The Costiera Amalfitana is one of the most breathtaking coastlines
in Europe. It stretches 50km east from Sorrento to Salerno. A narrow
asphalt ribbon winds along cliffs that drop to crystal-clear blue
waters and passes through the beautiful towns of Positano and Amalfi.
Peering down from its lofty lookout is the stunning hillside village
of Ravello. The area is also famous for its ceramics.
Positano is the most picturesque and photographed of the coastal towns.
Positano is split in tow by a cliff bearing the Torre Trasita. West
of this is the smaller Spiaggia del Fornillo beach area. East is Spiaggia
Grande. Positano’s most famous sight is Chiesa di Santa Maria
Assunta, its ceramic dome gleaming under the sun.
Amalfi might no longer be a maritime superpower but its name lives
on in tourist brochures across the world. In Conca dei Marini, about
4km along the coast towards Positano is the Grotta dello Smeraldo,
a grotto so named for the emerald colour of its sandy floor. The Regatta
of the Four Ancient Maritime Republics, which rotates between Amalfi,
Venice, Pisa and Genoa, is held on the first Sunday in June.
Ravello is a stylish town affording spectacular views. Ravello sits
like a natural balcony overhanging Amalfi and the nearby towns of
Minori and Maiori. The 7 km drive from Amalfi up the Valle del Dragone
passes through the soaring mountains and deep ravines that characterise
the area. The Festivale Musicale di Ravello is held in the second
half of July.
Atrani, just round a headland, is a pretty extension of Amalfi. Further
on are the towns of Minori, Maiori and the fishing village of Cetara.
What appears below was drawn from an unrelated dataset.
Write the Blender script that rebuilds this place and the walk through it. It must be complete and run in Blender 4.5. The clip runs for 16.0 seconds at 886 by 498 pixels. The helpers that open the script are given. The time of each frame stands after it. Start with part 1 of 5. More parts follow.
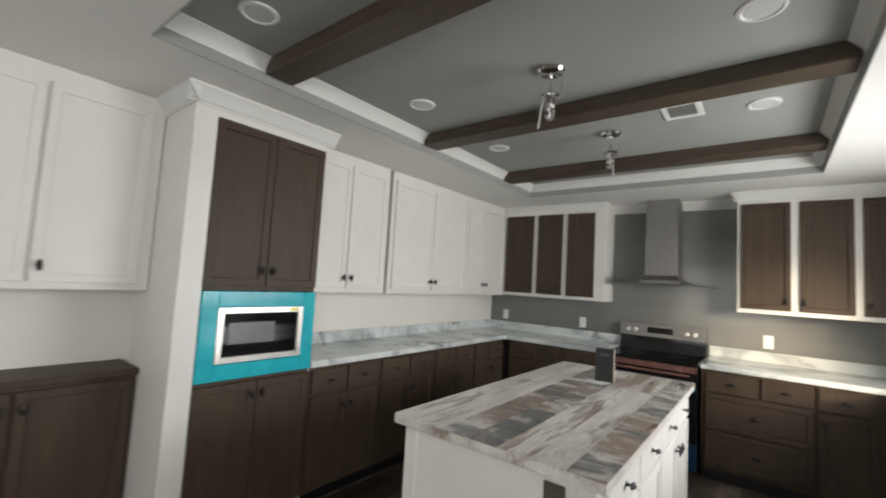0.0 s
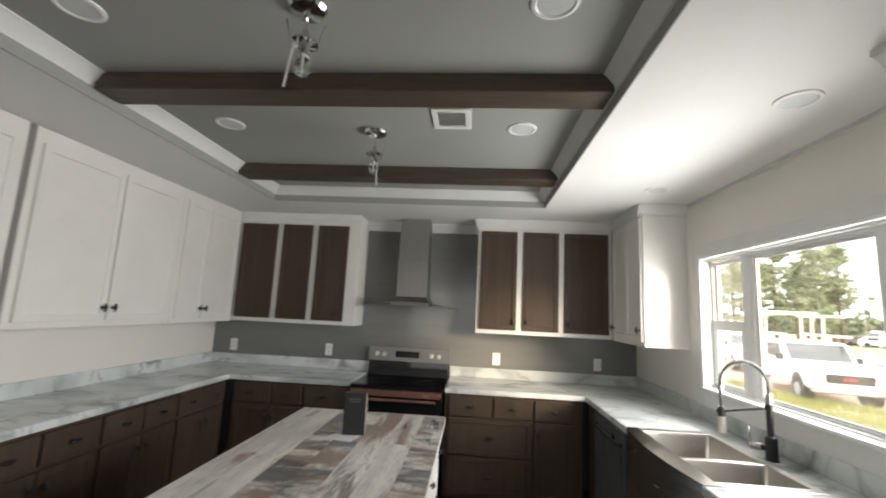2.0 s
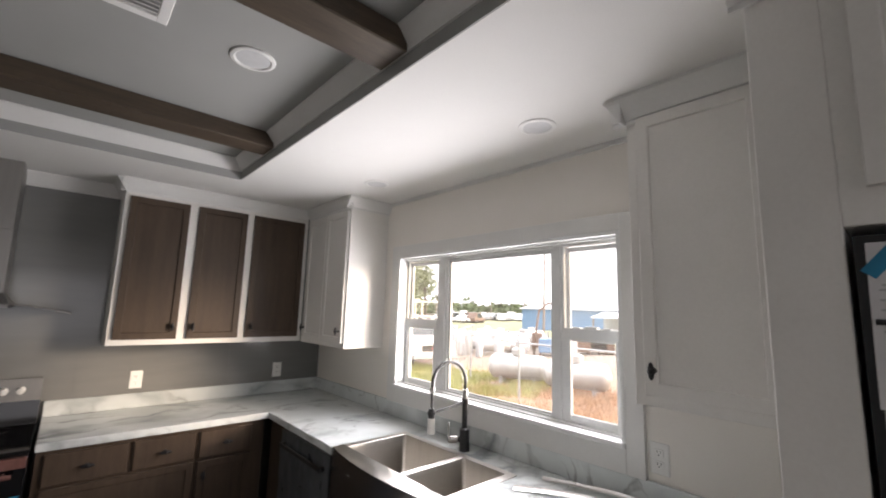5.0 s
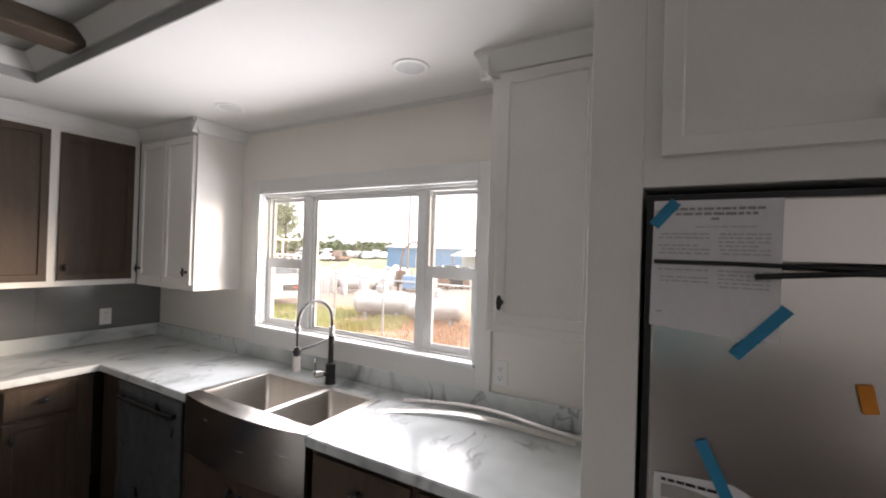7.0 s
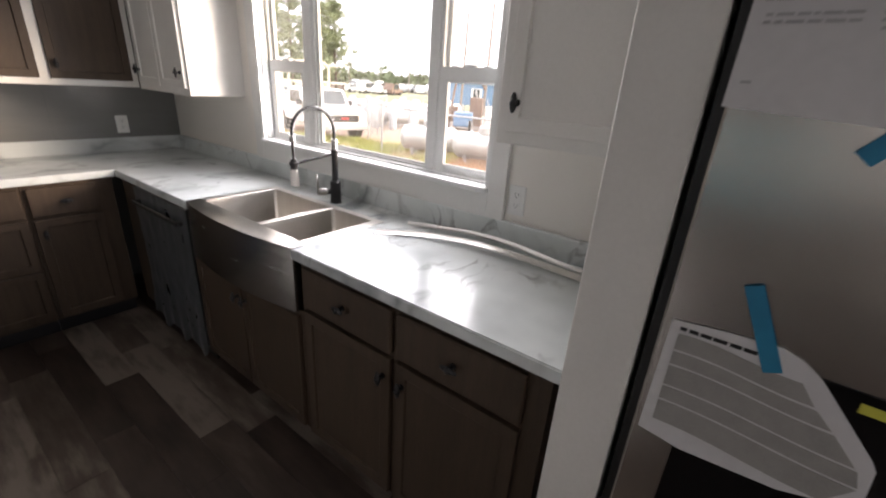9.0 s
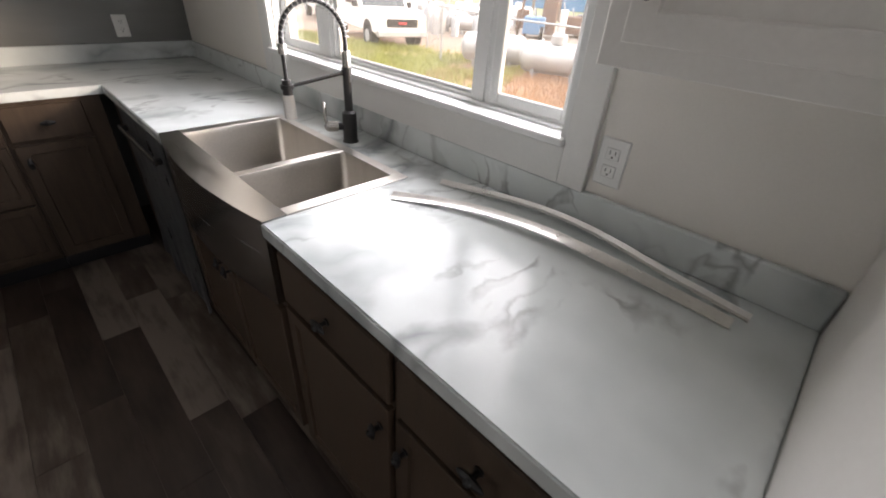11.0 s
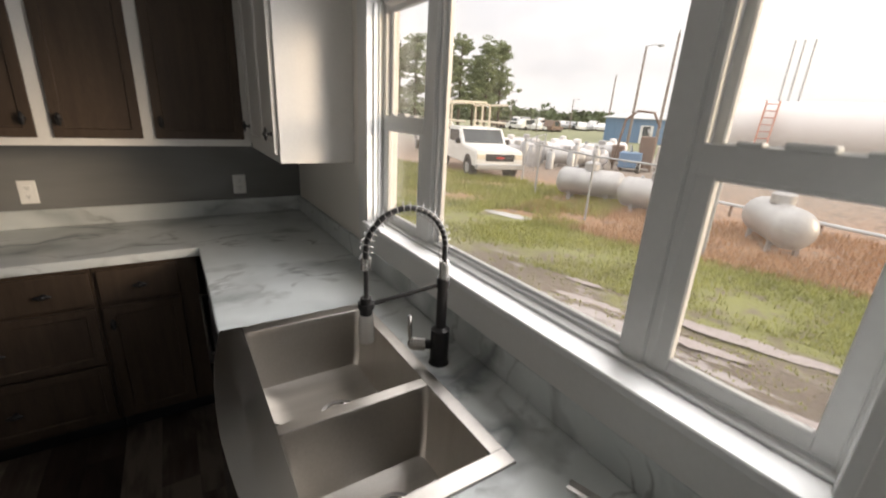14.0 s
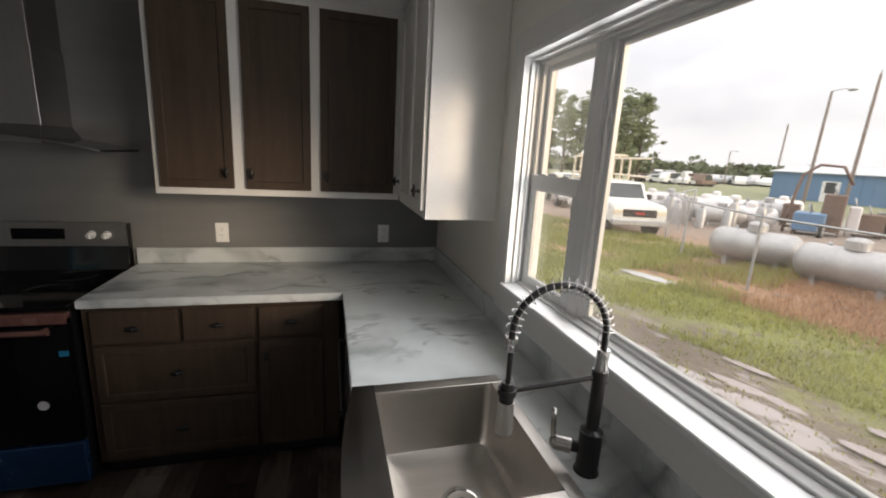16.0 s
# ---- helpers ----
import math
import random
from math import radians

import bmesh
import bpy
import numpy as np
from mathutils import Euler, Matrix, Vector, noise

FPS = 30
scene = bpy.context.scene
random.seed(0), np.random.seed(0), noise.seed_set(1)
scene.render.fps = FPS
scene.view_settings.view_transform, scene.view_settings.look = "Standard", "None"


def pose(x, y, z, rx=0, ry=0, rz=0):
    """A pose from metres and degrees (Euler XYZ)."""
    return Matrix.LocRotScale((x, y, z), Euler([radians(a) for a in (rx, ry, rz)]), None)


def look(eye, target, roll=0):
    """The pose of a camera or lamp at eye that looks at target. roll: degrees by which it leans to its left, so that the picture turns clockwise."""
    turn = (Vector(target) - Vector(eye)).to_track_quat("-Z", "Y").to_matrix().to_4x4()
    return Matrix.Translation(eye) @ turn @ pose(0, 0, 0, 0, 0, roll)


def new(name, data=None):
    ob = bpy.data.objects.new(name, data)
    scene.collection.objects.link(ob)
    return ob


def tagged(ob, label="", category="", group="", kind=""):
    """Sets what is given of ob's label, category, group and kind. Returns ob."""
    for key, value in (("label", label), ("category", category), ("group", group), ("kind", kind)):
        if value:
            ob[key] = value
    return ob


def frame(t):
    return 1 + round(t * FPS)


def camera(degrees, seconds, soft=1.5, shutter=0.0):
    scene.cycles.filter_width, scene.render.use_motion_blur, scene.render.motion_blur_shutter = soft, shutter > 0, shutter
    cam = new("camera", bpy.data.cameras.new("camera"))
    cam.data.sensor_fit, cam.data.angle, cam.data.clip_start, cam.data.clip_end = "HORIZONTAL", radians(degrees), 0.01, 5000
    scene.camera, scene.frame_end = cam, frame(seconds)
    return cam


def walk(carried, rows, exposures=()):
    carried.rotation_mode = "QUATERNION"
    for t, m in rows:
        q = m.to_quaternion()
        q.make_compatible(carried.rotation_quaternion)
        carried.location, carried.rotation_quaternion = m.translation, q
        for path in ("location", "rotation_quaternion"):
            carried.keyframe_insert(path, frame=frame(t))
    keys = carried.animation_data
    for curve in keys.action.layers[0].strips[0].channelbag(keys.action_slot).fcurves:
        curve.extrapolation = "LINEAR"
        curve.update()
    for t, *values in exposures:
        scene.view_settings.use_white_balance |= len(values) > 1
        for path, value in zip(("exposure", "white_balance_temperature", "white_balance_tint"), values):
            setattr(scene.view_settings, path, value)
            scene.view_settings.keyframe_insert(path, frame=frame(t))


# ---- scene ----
cam = camera(93.5, 16.0, soft=1.9, shutter=0.4)
PATH = [
    (0, (0.038, 0.322, 1.494), (-1.193, 1.891, 1.644), 3.3),
    (0.5, (-0.059, 0.441, 1.516), (-1.027, 2.176, 1.742), 3.2),
    (1, (-0.182, 0.541, 1.546), (-0.904, 2.388, 1.806), 3.1),
    (1.5, (-0.198, 0.742, 1.537), (-0.647, 2.671, 1.816), 3.1),
    (2, (-0.2, 0.915, 1.563), (-0.357, 2.888, 1.849), 2.8),
    (2.5, (-0.312, 1.008, 1.565), (-0.19, 2.982, 1.863), 2.5),
    (3, (-0.324, 1.129, 1.566), (0.072, 3.066, 1.872), 2.6),
    (3.5, (-0.251, 1.298, 1.579), (0.431, 3.151, 1.892), 2.3),
    (6, (-0.462, 1.527, 1.67), (1.126, 2.729, 1.851), 1.5),
    (6.5, (-0.452, 1.509, 1.669), (1.232, 2.582, 1.766), 1.5),
    (7, (-0.422, 1.501, 1.654), (1.315, 2.492, 1.666), 1.8),
    (7.5, (-0.387, 1.496, 1.616), (1.36, 2.464, 1.514), 2.1),
    (8, (-0.314, 1.492, 1.568), (1.406, 2.476, 1.297), 2.6),
    (8.5, (-0.176, 1.458, 1.522), (1.461, 2.507, 1.056), 3.3),
    (9, (-0.072, 1.499, 1.506), (1.437, 2.588, 0.775), 3.9),
    (11.5, (0.43, 1.935, 1.449), (1.636, 3.103, 0.364), 4.4),
    (12, (0.41, 2.069, 1.473), (1.607, 3.27, 0.412), 4.5),
    (12.5, (0.43, 2.187, 1.469), (1.623, 3.454, 0.483), 4.4),
    (13, (0.552, 2.235, 1.478), (1.722, 3.6, 0.603), 4.0),
    (13.5, (0.644, 2.242, 1.505), (1.763, 3.727, 0.768), 3.4),
    (14, (0.671, 2.264, 1.601), (1.709, 3.856, 0.976), 3.2),
    (14.5, (0.638, 2.26, 1.704), (1.572, 3.945, 1.166), 3.8),
    (15, (0.589, 2.315, 1.737), (1.397, 4.077, 1.242), 3.7),
    (15.5, (0.571, 2.396, 1.703), (1.247, 4.215, 1.222), 3.5),
    (16, (0.662, 2.401, 1.623), (1.18, 4.283, 1.191), 3.2),
]
# seconds, stops, kelvin, tint
EXPOSURES = [(0.0, 1.68, 6750, 10), (2.0, 1.55, 6750, 11), (3.5, 1.30, 6700, 15), (6.0, 1.27, 6650, 20), (9.0, 1.30, 6650, 20), (11.5, 1.10, 6650, 18), (12.5, 0.72, 6950, 18), (13.5, 0.30, 7000, 17),
             (14.5, 0.06, 6750, 15), (16.0, 0.08, 6650, 15)]
walk(cam, [(t, look(eye, target, roll)) for t, eye, target, roll in PATH], EXPOSURES)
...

Salerno is an important transport junction and an excellent base for
exploring the Amalfi Coast to the west and Paestum and the Costiera
Cilentana to the southwest. Important sights are the cathedral, the
Castello di Arechi and the Museo Pinacoteca Provinciale.
Paestum: one of the enduring images of southern Italy is that of three
Greek temples standing in fields of wild red poppies. The site is
a Unesco World Heritage Site. The small town nearby is close to some
of Italy’s better beaches.
The wild and empty highlands of the Parco Nazionale del Cilento e
Vallo di Diano are the perfect antidote to the holiday mayhem along
the coast. Occupying the area southeast of Salerno up to the regional
borders with Basilicata and Calabria, it is a little-explored area
that boasts barren beauty and a number of worthwhile sights. There
are two cave systems, the Grotte di Pertosa and the Grotte di Castelcivita.
The World Wide Fund for Nature has a wildlife sanctuary, Oasi Naturalistica
The beaches on the Costiera Cilentana are not as popular as those
further northwest or southeast in Basilicata and Calabria. Agropoli
is perched on a high promontory overlooking the sea and topped by
a crumbling old castle. It makes an excellent base for Paestum and
the beaches to the northwest. The beaches from Ascea to Sapri are
good and the water usually crystal-clear.